Freedom to act independently is the key to growing up well. With toileting accomplished, with the gift and ability to speak, with a good expectation of diet, a child is well prepared to take on many things all by himself. Letting go is often difficult for parents because parents seem to treasure the "little kid" stage more than the expectation of the "bigger kid" stage. But if you think about it, a little kid is going to become a big kid no matter what a parent does, and the big kid should want to be a big kid.

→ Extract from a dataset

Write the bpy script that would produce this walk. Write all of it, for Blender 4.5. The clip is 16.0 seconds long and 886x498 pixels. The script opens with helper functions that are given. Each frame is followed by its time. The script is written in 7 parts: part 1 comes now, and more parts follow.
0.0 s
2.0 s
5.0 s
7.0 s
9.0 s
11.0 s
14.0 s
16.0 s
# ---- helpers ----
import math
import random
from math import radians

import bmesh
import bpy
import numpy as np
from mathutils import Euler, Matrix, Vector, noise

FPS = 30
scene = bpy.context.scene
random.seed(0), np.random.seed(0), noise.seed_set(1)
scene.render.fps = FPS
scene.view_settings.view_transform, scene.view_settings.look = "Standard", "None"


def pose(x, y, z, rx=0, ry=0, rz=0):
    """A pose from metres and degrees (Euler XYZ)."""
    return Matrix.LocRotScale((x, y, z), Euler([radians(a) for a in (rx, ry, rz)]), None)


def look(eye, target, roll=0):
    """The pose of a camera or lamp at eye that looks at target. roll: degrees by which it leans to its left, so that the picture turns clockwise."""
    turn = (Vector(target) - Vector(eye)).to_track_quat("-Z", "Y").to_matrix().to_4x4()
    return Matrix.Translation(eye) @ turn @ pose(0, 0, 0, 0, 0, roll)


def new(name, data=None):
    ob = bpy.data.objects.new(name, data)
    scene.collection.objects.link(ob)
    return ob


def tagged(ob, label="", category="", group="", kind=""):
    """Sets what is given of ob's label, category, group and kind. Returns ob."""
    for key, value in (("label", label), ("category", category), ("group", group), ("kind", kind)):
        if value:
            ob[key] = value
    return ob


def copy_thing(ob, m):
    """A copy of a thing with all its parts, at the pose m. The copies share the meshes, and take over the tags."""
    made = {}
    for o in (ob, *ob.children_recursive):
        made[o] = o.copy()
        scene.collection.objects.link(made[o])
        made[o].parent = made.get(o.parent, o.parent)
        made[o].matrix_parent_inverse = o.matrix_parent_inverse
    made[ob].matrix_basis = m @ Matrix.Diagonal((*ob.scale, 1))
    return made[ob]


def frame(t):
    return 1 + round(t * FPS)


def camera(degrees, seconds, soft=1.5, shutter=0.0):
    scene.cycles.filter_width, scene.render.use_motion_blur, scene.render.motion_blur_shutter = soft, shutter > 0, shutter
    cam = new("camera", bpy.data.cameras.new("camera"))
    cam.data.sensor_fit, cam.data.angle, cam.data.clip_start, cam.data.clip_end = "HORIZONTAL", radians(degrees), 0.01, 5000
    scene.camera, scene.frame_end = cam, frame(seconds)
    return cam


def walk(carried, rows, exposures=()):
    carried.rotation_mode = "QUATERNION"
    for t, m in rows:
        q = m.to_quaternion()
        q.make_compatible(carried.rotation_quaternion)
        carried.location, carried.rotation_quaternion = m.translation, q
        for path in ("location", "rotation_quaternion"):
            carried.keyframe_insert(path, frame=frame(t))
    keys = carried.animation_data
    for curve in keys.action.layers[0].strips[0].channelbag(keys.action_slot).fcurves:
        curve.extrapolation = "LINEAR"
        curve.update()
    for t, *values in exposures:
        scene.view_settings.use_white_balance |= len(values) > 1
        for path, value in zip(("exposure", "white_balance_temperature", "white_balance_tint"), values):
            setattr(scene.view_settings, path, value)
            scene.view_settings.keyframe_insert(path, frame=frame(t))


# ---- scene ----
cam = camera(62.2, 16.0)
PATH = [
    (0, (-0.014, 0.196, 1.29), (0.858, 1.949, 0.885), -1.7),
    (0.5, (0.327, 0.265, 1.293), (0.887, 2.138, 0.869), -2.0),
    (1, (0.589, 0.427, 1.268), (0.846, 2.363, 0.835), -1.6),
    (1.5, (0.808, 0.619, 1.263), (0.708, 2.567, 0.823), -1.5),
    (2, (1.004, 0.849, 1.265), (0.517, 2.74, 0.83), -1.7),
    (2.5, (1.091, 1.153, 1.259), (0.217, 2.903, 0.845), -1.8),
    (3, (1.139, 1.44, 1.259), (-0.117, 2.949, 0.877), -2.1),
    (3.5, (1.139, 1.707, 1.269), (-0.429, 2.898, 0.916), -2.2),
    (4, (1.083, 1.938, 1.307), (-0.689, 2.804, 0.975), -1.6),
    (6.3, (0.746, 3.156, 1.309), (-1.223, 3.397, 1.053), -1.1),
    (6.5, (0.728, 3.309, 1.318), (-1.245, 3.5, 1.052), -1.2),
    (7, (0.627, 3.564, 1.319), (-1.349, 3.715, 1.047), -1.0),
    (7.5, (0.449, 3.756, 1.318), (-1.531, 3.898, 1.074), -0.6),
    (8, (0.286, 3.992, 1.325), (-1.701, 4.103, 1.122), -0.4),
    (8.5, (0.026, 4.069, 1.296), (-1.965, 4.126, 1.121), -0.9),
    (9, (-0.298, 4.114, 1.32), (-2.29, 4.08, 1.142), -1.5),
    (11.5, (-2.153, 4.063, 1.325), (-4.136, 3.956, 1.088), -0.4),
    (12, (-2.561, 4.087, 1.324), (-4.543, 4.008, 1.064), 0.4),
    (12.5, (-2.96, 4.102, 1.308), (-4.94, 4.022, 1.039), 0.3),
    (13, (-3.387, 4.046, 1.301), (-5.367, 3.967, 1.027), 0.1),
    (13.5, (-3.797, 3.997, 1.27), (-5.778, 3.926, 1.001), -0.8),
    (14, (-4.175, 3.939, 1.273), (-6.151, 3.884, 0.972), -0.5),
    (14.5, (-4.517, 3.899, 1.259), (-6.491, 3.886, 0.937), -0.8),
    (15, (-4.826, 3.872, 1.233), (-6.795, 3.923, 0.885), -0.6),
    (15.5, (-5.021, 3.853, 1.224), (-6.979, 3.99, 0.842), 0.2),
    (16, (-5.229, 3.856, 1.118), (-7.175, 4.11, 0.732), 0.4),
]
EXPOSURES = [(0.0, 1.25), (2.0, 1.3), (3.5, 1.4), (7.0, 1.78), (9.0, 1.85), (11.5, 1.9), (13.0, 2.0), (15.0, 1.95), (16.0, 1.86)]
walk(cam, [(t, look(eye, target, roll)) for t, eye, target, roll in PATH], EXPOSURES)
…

Personally, I pushed my kids out of the next because I fully expected to load the nest again. I have always prefered the rapidly growing child to the child who can't. Infancy is only recommended for a year; toddlers should only toddle two years; the preschooler is in preschool for three years, and the child takes off after that in the first grade - set and ready for his life as a "big kid."


careprovider said...

oo, there are many issues in what a child is concerned. Of course they are all different and have different reactions to towards your actions. If you ask me, taking care of them and offering them all they need is the best you can do.

Will said...

"The last issue is freedom. The question is how much freedom can a parent offer and can a child demand?"

I was wondering this aloud a while back, and Karen answered: "When the kid starts to express interest in doing things for himself, let him." I think she's got something there.

As you say, many parents have trouble letting go of the 'little kid' stage because it's so comfy to be needed. Letting go is hard, but it's one of the required parts of the curriculum.